EU Lawmakers Vote Overwhelmingly in Favor of Common Charging Standard, Despite Apple's Protestations [Updated]
Despite criticism from Apple, EU lawmakers on Thursday voted overwhelmingly in favor for new rules to establish a common charger for all mobile device makers across Europe (via Reuters).
Members of the European Parliament voted by 582-40 for a resolution urging the European Commission, which drafts EU laws, to ensure that EU consumers are no longer obliged to buy new chargers with each new device.
The resolution said voluntary agreements in the industry had significantly reduced the number of charger types, but had not resulted in one common standard.
The Commission should adopt new rules by July, the lawmakers' resolution said, calling for "an urgent need for EU regulatory action to reduce electronic waste, empower consumers to make sustainable choices, and allow them to fully participate in an efficient and well-functioning internal market."
The proposed charging ports for portable devices include Micro-USB, USB-C, and the Lightning connector. Thursday's resolution didn't specify what the mobile charging standard should be, but non-Apple mobile devices and increasingly laptops and tablets are charged by USB-C. Even Apple's own 2018 iPad Pro models adopted USB-C wholesale, so the EU is highly unlikely to choose Apple's Lightning connector.

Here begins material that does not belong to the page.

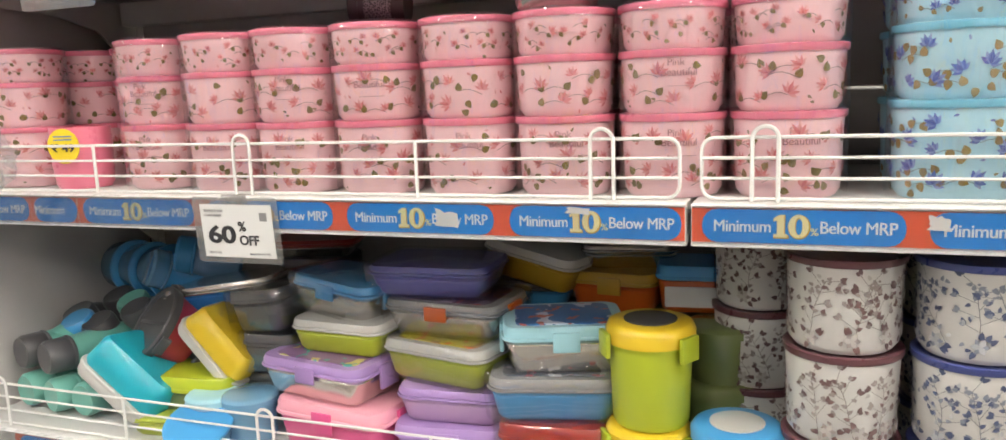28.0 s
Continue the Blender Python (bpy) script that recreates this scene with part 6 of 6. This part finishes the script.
# sign board, blue stacks and pink tubs in the lower part
board = root("sign_board", pose(-2.72, 0.012, 1.1), "white framed blue and red advertising board", "sign board")
part("frame", box(-0.21, 0.225, -0.004, 0.012, -0.08, 0.375, 0.004), STEEL, board, "white frame")
part("blue_face", box(-0.2, 0.215, -0.007, -0.0042, -0.07, 0.362), SKYB, board, "blue printed face")
curve_bm = stacked([([(0.214, 0.0), (0.13, 0.43), (0.06, 0.43), (0.1, 0.2), (0.12, 0.0)][::-1], 0), ([(0.214, 0.0), (0.13, 0.43), (0.06, 0.43), (0.1, 0.2), (0.12, 0.0)][::-1], 0.0015)])
bmesh.ops.recalc_face_normals(curve_bm, faces=curve_bm.faces)
part("red_sweep", box(0.105, 0.213, -0.0098, -0.0073, 0.04, 0.36), plastic((0.42, 0.02, 0.02)), board, "red printed band")
curve_bm.free()
lettering("gar", WHITE_INK, 0.05, board, pose(0.125, -0.0105, 0.18), 0.085, 0.03)


def nested(x, y, z, w, n, mat, label, sticker=False):
    s = root("container_stack", pose(x, y, z), label, "container stack", "nested tub stacks")
    for k in range(n):
        part("container", tub(w, 0.05, 0.82), mat, s, "", pose(0, 0, 0.0135 * k))
        part("rim", lathe([(w * 0.48, 0.046), (w * 0.52, 0.046), (w * 0.52, 0.051), (w * 0.48, 0.051)], 36), mat, s, "", pose(0, 0, 0.0135 * k))
    return s


BRIGHT_BLUE = plastic((0.015, 0.22, 0.66))
for kx in (-2.565, -2.705, -2.845):
    for kz in range(3):
        nested(kx, -0.055, 1.084 + 0.1045 * kz, 0.125, 5, BRIGHT_BLUE, "nested bright blue plastic tubs")
for kz in range(3):
    home_sticker(-2.4985, -0.0755, 1.134 + 0.1045 * kz, 0.055, 73)
ledge = root("display_ledge", pose(-2.8, -0.13, 1.077), "white curved display ledge under the blue tubs", "ledge", "", "structure")
part("board", box(-0.6, 0.27, 0, 0.16, -0.06, 0.006, 0.004), STEEL, ledge)
for kz in range(2):
    nested(-2.6, 0.12, 0.66 + 0.125 * kz, 0.13, 6, plastic((0.74, 0.22, 0.30)), "nested pink plastic tubs")
    nested(-2.76, 0.12, 0.66 + 0.125 * kz, 0.13, 6, plastic((0.03, 0.05, 0.30)), "nested dark blue plastic tubs")

# crumpled bag on a rod at the corner
g = Graph("thin_bag")
bagc, bags, bagm = g.node("ShaderNodeBsdfTransparent"), g.node("ShaderNodeBsdfGlossy"), g.node("ShaderNodeMixShader")
crease = g.bump(g.noise(g.obj(), 45.0, 3.0), 0.5, 0.006)
bags.inputs["Roughness"].default_value = 0.06
g.put(bags.inputs["Normal"], crease)
lw = g.node("ShaderNodeFresnel")
lw.inputs[0].default_value = 1.6
g.put(lw.inputs["Normal"], crease)
bagd, bagw = g.node("ShaderNodeBsdfDiffuse"), g.node("ShaderNodeMixShader")
g.put(bagw.inputs[0], 0.05)
g.put(bagw.inputs[1], bagc.outputs[0])
g.put(bagw.inputs[2], bagd.outputs[0])
g.put(bagm.inputs[0], g.m("MINIMUM", g.m("MULTIPLY_ADD", lw.outputs[0], 0.42, 0.01), 0.3))
g.put(bagm.inputs[1], bagw.outputs[0])
g.put(bagm.inputs[2], bags.outputs[0])
BAG = g.done(bagm.outputs[0])
bag = root("plastic_bag", pose(-2.325, -0.08, 1.147), "crumpled clear plastic bag caught on the shelf corner", "plastic bag")
bm = bmesh.new()
bmesh.ops.create_icosphere(bm, subdivisions=4, radius=1.0)
for v in bm.verts:
    c = v.co.copy()
    fl = 1.0 + noise.noise(c * 1.9) * 0.4 + noise.noise(c * 5.3 + Vector((3, 1, 2))) * 0.34 + noise.noise(c * 11.0) * 0.16
    grow = 0.16 + 0.84 * min(1.0, max(0.0, (c.z + 1) * 0.62))
    v.co = Vector((0.075 + c.x * 0.15 * fl * grow + (0.0 if c.z > 0 else 0.03 * c.z), c.y * 0.028 * fl * grow, 0.1 + c.z * 0.105 * fl))
part("film", bm, BAG, bag, "", None, False)
rod = bmesh.new()
wire(rod, [(0.0, 0.0, 0.02), (-0.1, -0.02, -0.1), (-0.22, -0.03, -0.245), (-0.3, -0.03, -0.35)], 0.004, 8)
part("white_rod", rod, WIRE, bag, "white rod")

# ---- end display with patterned bins ----
def triangle_print(name, dark, light):
    """Rows of small facets in mixed tones of one colour."""
    g = Graph(name)
    ux, uy, _ = g.split(g.around(0.12))
    sc = 48.0
    fa, fb = g.m("FRACT", g.m("MULTIPLY", ux, sc)), g.m("FRACT", g.m("MULTIPLY", uy, sc))
    side = g.m("ADD", g.m("GREATER_THAN", fa, fb), g.m("MULTIPLY", g.m("GREATER_THAN", g.m("ADD", fa, fb), 1.0), 2.0))
    cell = g.node("ShaderNodeTexWhiteNoise", noise_dimensions="3D")
    g.put(cell.inputs["Vector"], g.join(g.m("FLOOR", g.m("MULTIPLY", ux, sc)), g.m("FLOOR", g.m("MULTIPLY", uy, sc)), side))
    return g.done(g.principled(g.mix(cell.outputs[0], dark, light), 0.3, Coat_Weight=0.3))


TRIANGLES = triangle_print("rose_triangle_print", (0.14, 0.07, 0.07), (0.80, 0.64, 0.60))
TEAL_TRIANGLES = triangle_print("teal_triangle_print", (0.04, 0.10, 0.14), (0.48, 0.74, 0.80))
PALE_ROSE = plastic((0.72, 0.42, 0.42))
# darker than the other sheets: the side sheet's shade is in this colour
SHADED_PANEL = paint("grey_panel_coat", (0.33, 0.30, 0.31), 0.5, 0.06, 50.0)
end_shelf = root("end_shelf", pose(2.75, 0.2, 1.705), "pale steel end shelf carrying patterned bins", "shelf", "", "structure")
part("board", box(-0.262, 0.3, -0.22, 0.3, -0.03, 0.0, 0.003), STEEL, end_shelf)
part("side_sheet", box(-0.262, -0.255, -0.1, 0.3, -1.705, -0.0305, 0.001), SHADED_PANEL, end_shelf, "dull grey side sheet")
part("rear_sheet", box(-0.262, 0.3, 0.28, 0.3, -1.705, -0.031, 0.002), BACK, end_shelf)
for k, mat in enumerate((PALE_ROSE, plastic((0.16, 0.48, 0.60)), PALE_ROSE)):
    s = root("storage_bin", pose(2.705, 0.14, 1.708 + 0.0845 * k, 0, 0, 15 * k), "oval bin with a triangle print and a %s rim" % ("rose" if k != 1 else "teal"), "storage bin", "patterned bins")
    part("body", lathe([(0, 0.002), (0.1, 0), (0.108, 0.006), (0.122, 0.069), (0, 0.069)], 44), TEAL_TRIANGLES if k == 1 else TRIANGLES, s)
    part("rim", lathe([(0.121, 0.066), (0.128, 0.067), (0.13, 0.081), (0.124, 0.084), (0, 0.084)], 44), mat, s)
    part("base_ring", lathe([(0.108, 0.0), (0.1125, 0.001), (0.1145, 0.012), (0.11, 0.014)], 44), mat, s)
for k, mat in enumerate((plastic((0.70, 0.22, 0.26)), plastic((0.72, 0.62, 0.03)))):
    nested(2.93, 0.02, 1.6 + 0.06 * k if k else 1.56, 0.1, 3, mat, "nested bright plastic bowls at the end display")
tray_low = root("end_tray", pose(2.95, 0.05, 1.56), "white wire tray at the end display", "tray", "", "structure")
part("board", box(-0.1, 0.3, -0.15, 0.2, -0.02, 0.0, 0.002), STEEL, tray_low)
pack = root("scissor_pack", pose(2.92, -0.09, 1.36, 0, -10, 0), "yellow carded scissors hanging at the end display", "scissors")
part("card", plate(0.1, 0.24, 0.01, 0.001), plastic((0.74, 0.56, 0.04)), pack)
part("hook", box(-0.002, 0.002, 0.0, 0.004, 0.115, 0.19), GREYSTEEL, pack)
part("handle", lathe([(0.012, 0), (0.03, 0.004), (0.03, 0.012), (0.012, 0.016)], 20), plastic((0.02, 0.04, 0.14)), pack, "dark blue handle", pose(0.0, -0.002, -0.06, 90))
part("blade", box(-0.006, 0.006, -0.004, -0.0012, -0.03, 0.1, 0.001), GREYSTEEL, pack)

# ---- aisles further off ----
def far_run(x0, x1, y, turn, label, seed):
    rnd = random.Random(seed)
    r = root("far_shelving", pose(x0, y, 0, 0, 0, turn), label, "shelving", "far shelving", "structure")
    w = x1 - x0
    part("back_sheet", box(0, w, 0.42, 0.45, 0, 2.1), BACK, r)
    levels = (0.15, 0.55, 0.95, 1.35, 1.75)
    for z in levels:
        part("shelf_board", box(0, w, 0, 0.41, z - 0.04, z, 0.003), STEEL, r)
        part("label_strip", box(0, w, -0.006, -0.001, z - 0.04, z - 0.002), BLUE_LABEL, r, "blue promotion strip")
    return levels, rnd


def far_goods(x0, x1, y, levels, rnd, paints, lathed, turn=0.0):
    base = pose(x0, y, 0, 0, 0, turn)
    for z in levels:
        x = 0.1
        while x < x1 - x0 - 0.1:
            w = rnd.uniform(0.1, 0.2)
            h = rnd.uniform(0.16, 0.3)
            mat = rnd.choice(paints)
            m = base @ pose(x + w / 2, 0.14, z)
            if rnd.random() < lathed:
                s = root("household_jar", m, "coloured household container on a far shelf", "container", "far shelf goods")
                part("body", lathe([(0, 0), (w * 0.42, 0), (w * 0.46, h * 0.8), (0, h * 0.8)], 20), mat, s)
                part("lid", lathe([(w * 0.47, h * 0.79), (w * 0.48, h * 0.95), (w * 0.44, h), (0, h)], 20), WHITEP, s)
            else:
                s = root("household_box", m, "coloured household carton on a far shelf", "carton", "far shelf goods")
                part("box", box(-w * 0.46, w * 0.46, -0.09, 0.09, 0, h, 0.003), mat, s)
                part("paper_label", box(-w * 0.3, w * 0.3, -0.0925, -0.0905, h * 0.3, h * 0.7), PAPER, s)
            x += w + rnd.uniform(0.005, 0.03)


MIXED = [BRIGHT_BLUE, PALE_ROSE, WHITEP, SKYB, plastic((0.50, 0.10, 0.06)), plastic((0.30, 0.34, 0.38)), LEMON, plastic((0.40, 0.36, 0.30))]
lv, rn = far_run(3.9, 7.9, 1.25, 0, "far aisle of shelving with blue strips", 5)
far_goods(3.9, 7.9, 1.25, lv, rn, MIXED, 0.5)



def far_row_of_aisle():
    """The run across the aisle, behind the walker: its shelves and cartons."""
    r = root("opposite_shelving", pose(0, -2.2, 0), "shelving on the other side of the aisle", "shelving", "far shelving", "structure")
    part("back_sheet", box(-5, 5, -0.5, -0.45, 0, 2.1), BACK, r)
    for z in (0.15, 0.55, 0.95, 1.35, 1.75):
        part("shelf_board", box(-5, 5, -0.45, 0, z - 0.04, z, 0.003), STEEL, r)


far_row_of_aisle()
far_goods(4.9, 9.9, -2.22, (0.15, 0.55, 0.95, 1.35, 1.75), random.Random(9), MIXED, 0.4, 180)
far_goods(0.0, 4.9, -2.22, (0.15, 0.55, 0.95, 1.35, 1.75), random.Random(10), MIXED, 0.4, 180)
# gallery of the upper floor across the high part of the shop
BLUE_WALL = paint("pale_blue_wall_paint", (0.40, 0.52, 0.56), 0.6, 0.05, 30.0)
TEAL_FRONT = paint("grey_teal_panel", (0.30, 0.37, 0.36), 0.5, 0.06, 30.0)
# near-black colour stands in for the shade of the unlit gallery room
ROOM_SHADE = paint("dark_room_paint", (0.03, 0.032, 0.035), 0.7)
gallery = root("gallery", pose(9.0, 0, 0), "pale blue upper gallery with a dark opening behind a railing", "gallery", "", "structure")
part("slab", box(0.0, 2.0, -4.0, 6.0, 3.58, 3.75), CEIL, gallery)
part("front_panel", box(-0.06, -0.002, -4.0, 6.0, 3.6, 4.17, 0.004), TEAL_FRONT, gallery, "grey teal front panel")
part("blue_wall", box(0.0, 0.1, 2.1, 6.0, 3.752, 6.2), BLUE_WALL, gallery, "pale blue wall")
part("header", box(0.0, 0.1, -4.0, 2.098, 4.78, 6.2), WALL, gallery)
part("dark_room", box(1.2, 1.3, -4.0, 2.1, 3.752, 6.2), ROOM_SHADE, gallery, "dark room behind the railing")
for k in range(4):
    bm = bmesh.new()
    wire(bm, [(-0.03, -3.9, 4.24 + 0.11 * k), (-0.03, 2.09, 4.24 + 0.11 * k)], 0.011, 8)
    part("rail", bm, GREYSTEEL, gallery, "grey steel rail")
for k in range(7):
    part("rail_post", box(-0.04, -0.02, 1.45 - 0.8 * k, 1.48 - 0.8 * k, 4.172, 4.6), GREYSTEEL, gallery, "grey steel rail post")
for ty, tz, th, tw, tone, lab in ((1.78, 3.752, 0.85, 0.12, (0.62, 0.50, 0.05), "yellow folded stand in the dark gallery"), (1.2, 3.752, 0.72, 0.2, (0.72, 0.33, 0.03), "orange board leaning in the dark gallery")):
    st = root("gallery_board", pose(9.5, ty, tz, 12, 0, 0), lab, "board", "gallery boards")
    part("face", box(-0.015, 0.015, -tw / 2, tw / 2, 0, th, 0.004), plastic(tone), st)
    part("foot", box(-0.06, 0.06, -tw / 2, tw / 2, 0, 0.02, 0.003), GREYSTEEL, st)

Apple last week pushed back against proposals for binding measures to make smartphones, tablets, and other portable devices use a standardized charging port such as USB-C. Responding to the proposals, the company issued the following statement:
Apple stands for innovation and deeply cares about the customer experience. We believe regulation that forces conformity across the type of connector built into all smartphones stifles innovation rather than encouraging it, and would harm consumers in Europe and the economy as a whole.
More than 1 billion Apple devices have shipped using a Lightning connector in addition to an entire ecosystem of accessory and device manufacturers who use Lightning to serve our collective customers. Legislation would have a direct negative impact by disrupting the hundreds of millions of active devices and accessories used by our European customers and even more Apple customers worldwide, creating an unprecedented volume of electronic waste and greatly inconveniencing users.

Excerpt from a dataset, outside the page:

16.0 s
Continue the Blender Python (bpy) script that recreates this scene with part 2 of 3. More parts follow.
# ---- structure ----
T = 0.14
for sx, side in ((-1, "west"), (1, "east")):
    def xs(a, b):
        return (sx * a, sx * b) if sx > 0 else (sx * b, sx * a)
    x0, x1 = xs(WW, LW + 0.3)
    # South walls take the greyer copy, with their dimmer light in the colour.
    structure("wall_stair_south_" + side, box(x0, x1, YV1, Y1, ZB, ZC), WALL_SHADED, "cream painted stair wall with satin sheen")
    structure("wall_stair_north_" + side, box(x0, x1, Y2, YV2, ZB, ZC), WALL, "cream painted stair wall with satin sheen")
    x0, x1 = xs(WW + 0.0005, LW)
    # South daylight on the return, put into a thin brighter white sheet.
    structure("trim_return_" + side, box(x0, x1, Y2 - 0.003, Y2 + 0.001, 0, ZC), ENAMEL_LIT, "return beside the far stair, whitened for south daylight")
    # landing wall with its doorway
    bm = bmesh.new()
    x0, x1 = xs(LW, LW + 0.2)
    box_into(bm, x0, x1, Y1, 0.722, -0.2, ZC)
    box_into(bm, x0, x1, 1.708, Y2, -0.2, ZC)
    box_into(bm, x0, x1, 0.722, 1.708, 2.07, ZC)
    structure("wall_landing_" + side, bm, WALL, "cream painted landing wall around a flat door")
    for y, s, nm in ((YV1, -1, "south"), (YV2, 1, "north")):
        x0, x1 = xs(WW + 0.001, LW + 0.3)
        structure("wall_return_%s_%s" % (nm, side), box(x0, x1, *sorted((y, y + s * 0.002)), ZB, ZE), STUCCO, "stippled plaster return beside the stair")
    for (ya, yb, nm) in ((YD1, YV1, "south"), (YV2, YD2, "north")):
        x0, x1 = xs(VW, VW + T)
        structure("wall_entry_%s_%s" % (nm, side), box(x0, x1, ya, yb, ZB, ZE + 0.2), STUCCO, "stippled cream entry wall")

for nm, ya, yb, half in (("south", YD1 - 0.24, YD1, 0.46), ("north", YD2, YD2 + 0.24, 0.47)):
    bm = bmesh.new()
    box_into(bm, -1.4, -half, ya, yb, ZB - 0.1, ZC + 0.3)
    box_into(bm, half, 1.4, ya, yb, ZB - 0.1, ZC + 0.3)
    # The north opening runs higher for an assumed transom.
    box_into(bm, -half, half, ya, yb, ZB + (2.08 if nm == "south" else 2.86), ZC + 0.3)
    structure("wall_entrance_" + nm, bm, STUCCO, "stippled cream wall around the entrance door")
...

We do not believe there is a case for regulation given the industry is already moving to the use of USB Type-C through a connector or cable assembly. This includes Apple’s USB-C power adapter which is compatible with all iPhone and iPad devices. This approach is more affordable and convenient for consumers, enables charging for a wide range of portable electronic products, encourages people to re-use their charger and allows for innovation.
Prior to 2009, the Commission considered mandating that all smartphones use only USB Micro-B connectors which would have restricted the advancement to Lightning and USB Type-C. Instead, the Commission established a voluntary, industry standards-based approach that saw the market shift from 30 chargers down to 3, soon to be two — Lightning and USB-C, showing this approach does work.
We hope the Commission will continue to seek a solution that does not restrict the industry’s ability to innovate and bring exciting new technology to customers.
The European Commission, which acts as the executive for the EU, has been pushing for a common charger for more than a decade. However, the latest resolution makes legislation more likely, with the EU executive having included the common charger standard as one of the set of actions it plans for this year.
Update: There has been some confusion regarding the EU's resolution for a common charger standard, and whether the proposed legislation would cover just the charger brick or both the charger and connector cable – and thus the mobile device's port.
While the EU hasn't been particularly clear on this point, their recent Impact Assessment Study on Common Chargers of Portable Devices does suggest any regulation should cover the port as well as the connecting cable and charger. The key passage reads:
In summary, the most effective approach to addressing the consumer inconvenience that results from the continued existence of different (albeit mostly interoperable) charging solutions would be to pursue option 1 (common connectors) in combination with option 4 (interoperable external power supply).
Whether the commission accepts the recommendation of its impact assessment and enshrines it in EU law remains to be seen.